The start of the sixth AFLW season has been delayed until January because of COVID-19.
The AFL planned on staging AFLW matches in December, ensuring the entire women's season would not overlap with the 2022 men's competition.
The league says it remains committed to a full 10-round AFLW season plus finals but rejigged the calendar to "provide greater flexibility and least disruption".
AFLW has been severely impacted by the coronavirus pandemic.
There was no AFLW premiership awarded in 2020 after the season was halted, while Sydney's northern beaches COVID-19 cluster created chaos for GWS at the start of this year.
The health crisis has, in many cases, also exacerbated the professional sacrifices made by part-time athletes and part-time staff at AFLW teams.
COVID-19 has deeply hurt the AFL's finances, with costly hubs and charter flights coming at the same time as a nosedive in ticket sales.
But the governing body has committed to expanding its women's league in 2022-23, ensuring all 18 AFL clubs are represented.
"We know the nature of playing professional sport in a pandemic means we will continue to be presented with challenges in the lead up to, and during, the season," AFLW chief Nicole Livingstone said in a statement on Thursday.
"We will continue to listen to and work closely with the players and their clubs to ensure the best possible outcome for everyone in the game.
"We openly acknowledge there are unique challenges and recognise the non-football commitments of both AFLW players and staff and through this open dialogue.

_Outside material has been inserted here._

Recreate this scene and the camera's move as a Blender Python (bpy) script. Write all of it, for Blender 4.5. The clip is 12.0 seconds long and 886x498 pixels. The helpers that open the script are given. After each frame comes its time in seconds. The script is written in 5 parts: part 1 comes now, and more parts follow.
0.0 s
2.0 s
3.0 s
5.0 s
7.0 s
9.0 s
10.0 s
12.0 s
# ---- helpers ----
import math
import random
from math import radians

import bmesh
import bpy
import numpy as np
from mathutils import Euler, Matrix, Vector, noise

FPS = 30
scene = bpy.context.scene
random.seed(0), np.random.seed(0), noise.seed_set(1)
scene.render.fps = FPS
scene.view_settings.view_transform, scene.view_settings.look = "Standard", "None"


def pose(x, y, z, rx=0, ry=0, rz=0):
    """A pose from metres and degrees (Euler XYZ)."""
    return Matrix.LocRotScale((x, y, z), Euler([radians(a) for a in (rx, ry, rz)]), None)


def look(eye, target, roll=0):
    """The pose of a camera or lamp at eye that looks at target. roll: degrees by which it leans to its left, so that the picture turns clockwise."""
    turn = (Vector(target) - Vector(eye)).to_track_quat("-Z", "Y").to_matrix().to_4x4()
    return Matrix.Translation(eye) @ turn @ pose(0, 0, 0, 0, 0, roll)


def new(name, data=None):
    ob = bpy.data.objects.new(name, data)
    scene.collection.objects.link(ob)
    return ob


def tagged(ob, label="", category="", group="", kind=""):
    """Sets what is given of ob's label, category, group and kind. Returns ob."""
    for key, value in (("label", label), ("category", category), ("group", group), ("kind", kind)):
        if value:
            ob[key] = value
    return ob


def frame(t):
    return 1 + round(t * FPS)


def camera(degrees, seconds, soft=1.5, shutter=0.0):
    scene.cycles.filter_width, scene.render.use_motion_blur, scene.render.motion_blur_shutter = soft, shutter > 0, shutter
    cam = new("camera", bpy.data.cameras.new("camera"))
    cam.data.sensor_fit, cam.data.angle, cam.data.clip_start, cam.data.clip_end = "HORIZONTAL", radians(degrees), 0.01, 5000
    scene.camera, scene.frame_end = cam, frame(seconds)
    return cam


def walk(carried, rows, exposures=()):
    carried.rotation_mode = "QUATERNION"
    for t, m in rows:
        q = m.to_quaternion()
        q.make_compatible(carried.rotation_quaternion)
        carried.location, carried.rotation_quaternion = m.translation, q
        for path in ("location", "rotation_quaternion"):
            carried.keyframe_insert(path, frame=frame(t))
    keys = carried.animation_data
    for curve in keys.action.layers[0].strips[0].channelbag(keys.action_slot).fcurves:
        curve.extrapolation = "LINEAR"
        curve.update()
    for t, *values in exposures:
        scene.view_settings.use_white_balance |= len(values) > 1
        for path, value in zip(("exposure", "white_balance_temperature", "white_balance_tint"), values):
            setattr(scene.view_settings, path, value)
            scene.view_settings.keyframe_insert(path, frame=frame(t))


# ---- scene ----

"We know the AFLW community is absolutely determined to work through them to achieve another ground-breaking season."
AFL Players' Association chief executive Paul Marsh backed the delay as being the right call.
"The decision to push back the start of the season is a sensible one in the current circumstances and has been worked through with AFLW player leaders," Marsh said.
"The players' ongoing flexibility is to be commended.
"We appreciate the AFL's willingness to in turn work with us to recognise the impact of these changes on the players' non-football lives in the agreement we have reached with them."